Question: if you were to ask a room of over 500 young women whether any of them would like to work in public service, how many hands would you see? Answer: fewer than ten. Los Angeles City Controller Wendy Greuel posed this question to the School community on Oct. 21 during an All-School Meeting in Caswell Hall, where she talked about the road that led her to run for Mayor of Los Angeles in the hopes that her experience would inspire students to run for political office some day.
With the mayoral election coming up in May of 2013, an independent poll issued on Oct. 26 showed that Greuel leads her closest competitor, City Councilman Eric Garcetti, with 30% of registered voters planning on voting for her and only 14% of registered voters planning on voting for him.
Greuel spoke to students and employees about the discouragement and prejudice she faces as a female elected official. Even her mother did not approve of her political dreams; she was more concerned with getting a grandchild. However, Greuel said she did not let the low expectations that come with being a female politician stop her from achieving her dreams. Instead, she said she felt empowered to work harder to prove those people wrong.

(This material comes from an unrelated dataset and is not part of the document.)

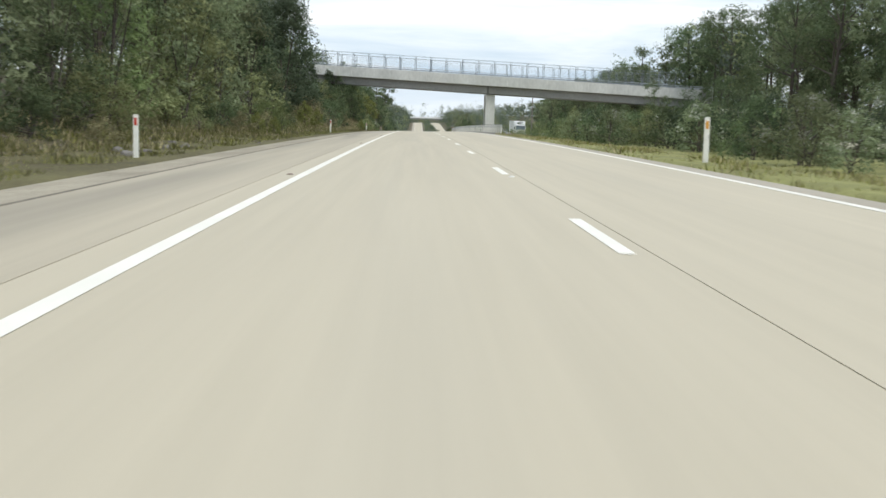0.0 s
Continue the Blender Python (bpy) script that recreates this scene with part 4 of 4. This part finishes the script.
# verge on the near side
row("wattle", 24, 92, 6, -13.5, -10.5, 6, 9, [0, 1, 2, 0])
row("gum", 30, 100, 8, -21, -17.5, 12, 16, [2, 4])
row("gum", 24, 96, 7, -17, -13.5, 11, 15, [1, 2, 4])
row("gum", 112, 170, 6, -21, -17, 9, 13, [2, 4])
row("gum", 188, 250, 7, -19, -14.5, 6.5, 8.5, [2, 4])
row("gum", 250, 300, 8, -19, -14.5, 8, 10.5, [2, 4])
row("gum", 300, 330, 8, -19, -14.5, 11, 15, [2, 4])
row("far gum", 30, 170, 14, -27, -19, 14, 18)
row("far gum", 184, 330, 14, -27, -19, 9, 12)
row("wattle", 112, 160, 7, -17, -14.5, 4, 6, [0, 3])
row("wattle", 112, 172, 4, -22, -18, 6, 9, [0, 3, 1])
row("wattle", 168, 181, 3.6, -12, -9.2, 3.0, 4.2, [0, 3, 0, 2])
row("wattle", 185, 212, 4.0, -12, -9.2, 4.6, 6.2, [0, 3, 0, 2])
row("sheoak", 186, 212, 7, -12.5, -10, 5, 6.6)
row("wattle", 214, 250, 7, -15.5, -12, 6, 9, [0, 3, 1])
row("wattle", 292, 352, 4.0, -19, -14.5, 9, 12, [0, 3])
row("wattle", 276, 330, 5.0, -16.5, -13.0, 7, 10, [0, 3])
row("bush", 26, 96, 4.6, -10.8, -8.0, 0.9, 2.2, [0, 3, 5, 4])
row("bush", 24, 92, 4.4, -12, -9.2, 2.0, 3.6, [0, 1, 4, 5])
row("brush", 28, 92, 10, -9.5, -7.2, 0.8, 1.5)
row("bush", 118, 166, 9, -14, -9.5, 0.8, 1.8, [0, 3, 5])
row("brush", 114, 170, 9, -14, -8.5, 0.8, 1.7)
row("bush", 196, 262, 3.2, -11, -7.4, 1.3, 2.8, [0, 1, 2, 4, 4])
row("brush", 284, 318, 6.0, -10.5, -7.4, 0.8, 1.5)
row("bush", 278, 318, 2.6, -12, -7.4, 0.9, 1.9, [0, 2, 5, 0, 4])
row("wattle", 268, 306, 5.5, -15, -12.2, 6, 9, [0, 3])
row("brush", 330, 640, 11, -8.6, -7.0, 0.7, 1.3)
row("wattle", 334, 410, 4.6, -13.5, -10.2, 8.0, 11, [0, 3, 2, 1, 0, 4])
row("wattle", 410, 510, 4.2, -13.0, -9.8, 9.5, 12.5, [0, 3, 0, 3, 2])
row("sheoak", 345, 510, 10, -12.5, -10.0, 9, 12.5)
row("bush", 334, 508, 5.0, -10.2, -8.6, 1.6, 3.4, [4, 5, 1, 0])
row("gum", 345, 508, 10, -22, -15, 12, 15, [1, 3, 4])
row("wattle", 508, 592, 3.0, -23, -16.0, 8, 12, [0, 2, 0, 3, 1])
row("gum", 508, 592, 7, -27, -20, 13, 16, [1, 3, 4])
row("bush", 520, 586, 7, -17, -11.5, 0.9, 2.0, [0, 5, 3])
row("bush", 515, 602, 3.0, -19.5, -15.5, 2.4, 4.0, [4, 5, 4])
row("brush", 500, 560, 12, -14, -9.5, 0.9, 1.5)
row("wattle", 590, 645, 3.6, -14.0, -10.5, 9, 12, [2, 4, 0, 1])
row("gum", 592, 645, 8, -20, -14, 12, 15, [1, 3])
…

“It is important to have women in elected office because we do look at things differently, and we have an opportunity to use our skills to make a difference… especially since there is only one woman out of 15 on [Los Angeles] City Council, currently,” Greuel said.
Mackenzie Menia, who started out as Greuel’s intern and now is one of Greuel’s Women with Wendy Committee Members, said she found that working with Greuel has been an amazing experience.
“I encourage everyone to intern,” Menia said. “I hadn’t thought about [running for office] but with Wendy as an amazing teacher… in the back of my mind I have the idea of maybe running, especially with this experience.”
Greuel also spoke about how she inspired her young son Thomas to run for student body vice president. Some students said they felt inspired by the story Greuel told about how her son refrained from making false promises in his election speech. Others said Greuel’s story about catching a woman stealing money from the city led them to think about running for public office in the future to try to stop the corruption in politics.
“I loved how she, being an elected official, has inspired her son and her intern to think about running,” Rachel ’17 said. “She’s really inspiring, and her son was spot on about the evil people of politics.”
Some students, however, said they wished Greuel’s speech had focused less on the oppression of women and more on how to overcome sexism.
“I can see how being in an all-girls school environment made her talk more on the negatives of [being] female in the political environment, but I felt like we could have heard more positive things about women and how to be more proactive,” Junior Class Council President Kyla ’14 said.